|
CMU-ISR-08-131
Institute for Software Research
School of Computer Science, Carnegie Mellon University
CMU-ISR-08-131
Looking under the Hood of
Stochastic Parts of Speech Tagging
Jana Diesner, Kathleen M. Carley
August 2008
Center for the Computational Analysis of
Social and Organizational Systems (CASOS) Technical Report
Superceded by CMU-ISR-08-131R
CMU-ISR-08-131.pdf
Keywords: Part of speech tagging, hidden Markov models, Viterbi
algorithm, AutoMap
A variety of Natural Language Processing and Information Extraction tasks,
such as question answering and named entity recognition, can benefit from
precise knowledge about a words' syntactic category or
Part of Speech (POS) (Stolz, Tannenbaum et al. 1965;
Church 1988; Rabiner 1989). POS taggers are widely used to assign a single
best POS to every word in text data, with stochastic approaches achieving
accuracy rates of up to 96 to 97 percent (Jurafsky and Martin 2000). When
building a POS tagger, human beings needs to make a set of decisions, some
of which significantly impact the accuracy and other performance aspects
of the resulting engine. In this paper we provide an overview of these
decisions and empirically determine their impact on POS tagging accuracy.

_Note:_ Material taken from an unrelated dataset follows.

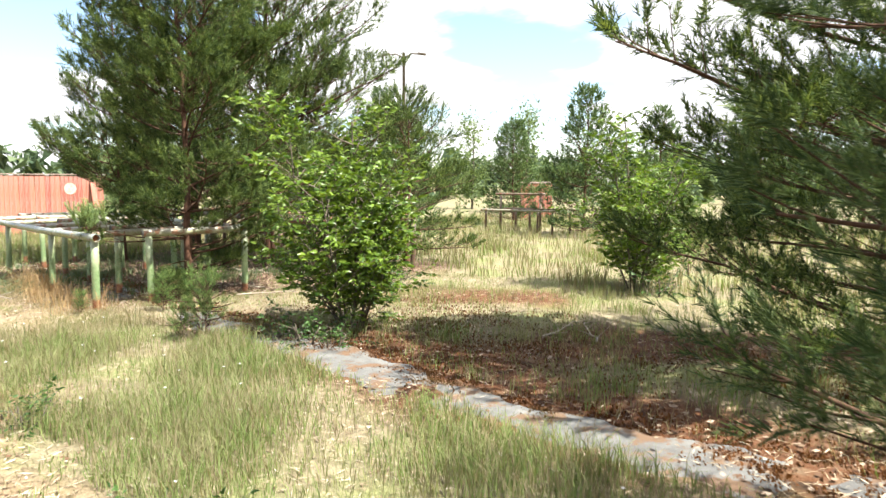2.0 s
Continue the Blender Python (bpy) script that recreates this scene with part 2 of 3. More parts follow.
def board_material(name, reds, worn):
    m = Nodes(name, 0.8)
    grain = m.noise(6, 8, 0.7, (6, 6, 0.5))
    c = m.mix(m.chance(), *reds)
    c = m.mix(m.math("MULTIPLY", m.step(grain, 0.46, 0.62), 0.85), c, worn)
    c = m.mix(m.step(m.noise(1.3, 6, 0.7), 0.56, 0.72), c, m.mix(m.chance(), (0.2, 0.14, 0.12), worn))
    c = m.mix(0.35, c, m.ramp(m.noise(30, 5, 0.7, (3, 3, 0.3)), (0.3, (0.5, 0.5, 0.5)), (0.7, (1.25, 1.25, 1.25))), "MULTIPLY")
    m.bump(grain, 0.5, 0.006)
    return m.colour(c)


RED_BOARD = board_material("red_painted_board", ((0.3, 0.075, 0.05), (0.56, 0.17, 0.1)), (0.33, 0.22, 0.18))
GREY_BOARD = board_material("weathered_board", ((0.3, 0.2, 0.16), (0.4, 0.3, 0.25)), (0.42, 0.38, 0.34))
DARK_BOARD = board_material("dark_board", ((0.1, 0.05, 0.04), (0.15, 0.08, 0.05)), (0.2, 0.14, 0.1))


def plain(name, colour, dirt, rough=0.7):
    m = Nodes(name, rough)
    return m.colour(m.mix(m.step(m.noise(14, 6, 0.75), 0.42, 0.66), colour, dirt))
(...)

We envision the gained insights to be a valuable contribution for people
who want to design, implement, modify, fine-tune, integrate, or simple
reasonably use a POS tagger. Based on the results presented herein we
built and integrated a POS tagger into AutoMap, a tool that facilitates
Natural Language Processing and relational text analysis, as a stand-alone
feature as well as an auxiliary for other tasks.
34 pages
|